It’s been a week of shuffling through the dungeons. I guess the fatigue of too much work, weeks and weeks with no other people to just talk to, little time outdoors (let alone amidst anything green), a cough that won’t let up, and news so bad that it’s hard to come up with words any more, have combined to bring on this enormous sinking feeling.
Chris from Creek Running North had recommended David James Duncan’s “My Story As Told By Water” so at the beginning of the week I started reading it on the train commutes to and from my evening work. The writing is sublime and gritty, and has a way of shaking up perceptions like low rumbles of the earth deep beneath me. Duncan writes about connection to place and how these places and their inhabitants shape you. The metaphors he uses strike with such concrete immediacy that numerous times on the train I felt myself mentally reeling, and had to close the book to regain my balance.
What I didn’t expect was the book’s impact on my emotions. Duncan relates a childhood that seemed almost to recreate my own, offering a world of rivers and intimate forays into the bushes and creature-laden hideaways that reflected the wandering among rice paddies and through the woods, hunting for insects and birds, that took over my whole understanding about what the world is about when I was a boy. Like Duncan I have never been able to square the mindless paving over of the forests and mountains and rivers, the cavalier attitude about such precious treasures as water and air, and the apathy and fear towards other creatures, with our grand hope of “civilization”. To me the world is dying. Our monotony and sterility, our cruelty and utter stupidity have turned the world into a gray playground and cesspool, and all that I love so much has gradually gone silent. Living in the heart of Tokyo doesn’t help, of course. I dwell in the midst of all that I despise most, far, far from that green tendril and the “sphere of eyes” that Duncan talks about, that never fail to awaken love and joy and all the other states of vitality, like fear and wonder, that make you feel alive.

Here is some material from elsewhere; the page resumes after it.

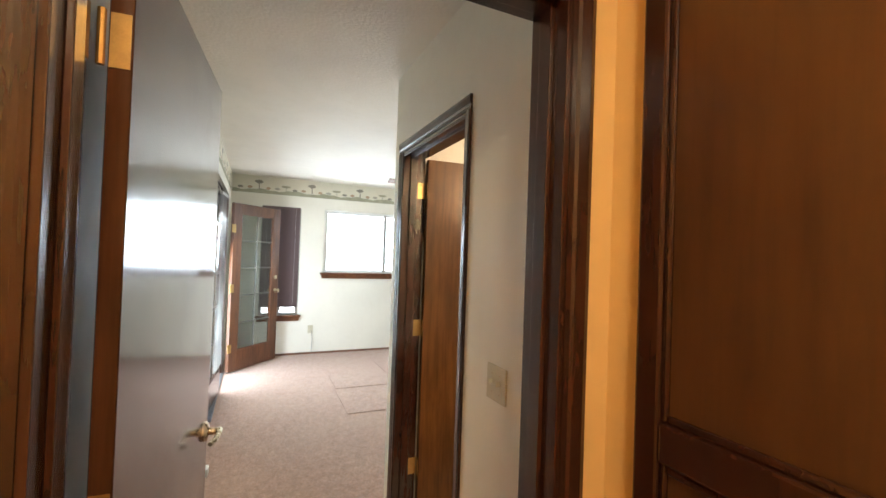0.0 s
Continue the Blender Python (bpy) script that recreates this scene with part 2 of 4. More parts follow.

The book slipped, like a needle, so surreptitiously under my skin that I found myself knocked to the edge of control all week. When one of the train lines I take to work was delayed by an hour due to an accident and the platform grew so crowded with commuters heading home like me that one man was pushed over the edge down to the tracks, I had to grit my teeth and find a nook within my mind in which to take a deep breath. I kept repeating, “Damn it, I hate this! Damn it, I hate this! Damn it, I hate this!”, over and over again, like a litany to the devil. “What the hell am I doing here? I don’t belong here. This is madness!”
Or yesterday, while heading to have a quick dinner up the street from my school, when I noticed a pair of barn swallows alight upon the telephone wire above my head… I looked up and there they were, taking a brief respite across from their nest hidden under the eaves of a building. But it was just them, in the middle of this tumult of concrete and human waste, not another visible living creature around. All I could think of was memory and how these two creatures connected to a time long before, when this very location must have harbored trees and fields and rivers and glades full of insects. I paused in my walk and stared at them. When the male momentarily lifted his scissors-like wings, and like a weightless dancer lifted from and let down to the telephone wire, with such precision and effortlessness that it came across like a caress, I nearly broke down weeping.
It felt the same as seeing the homeless old man, while thousands of commuters scurried by, kneeling down on a piece of cardboard, carefully placing to one side the shoes he had removed.
The same as the young toad that had been crushed to death by a passing bicycle, its tongue lolling out and innards glued to the pavement, that I lifted and carried to a nearby bush.
The same as the jolt of pain I felt the other day when I came across the empty lot near my house, and found that its grizzled old flowering dogwood had been chopped down, an asphalt parking lot in its place.
These days it seems as if nothing but pain and loss and carelessness have taken over the whole world. As if nothing mattered but a human agenda. As if the world, when it finally succumbs to our desire to build it in our image, would only then find completion.
If it is true that the body finds expression and wholeness by participating in the ebb and flow of the diversity of living things, then I no longer know who I am. Or where I am. It is strange living disembodied from the very circle of earth that I tread upon day in and day out.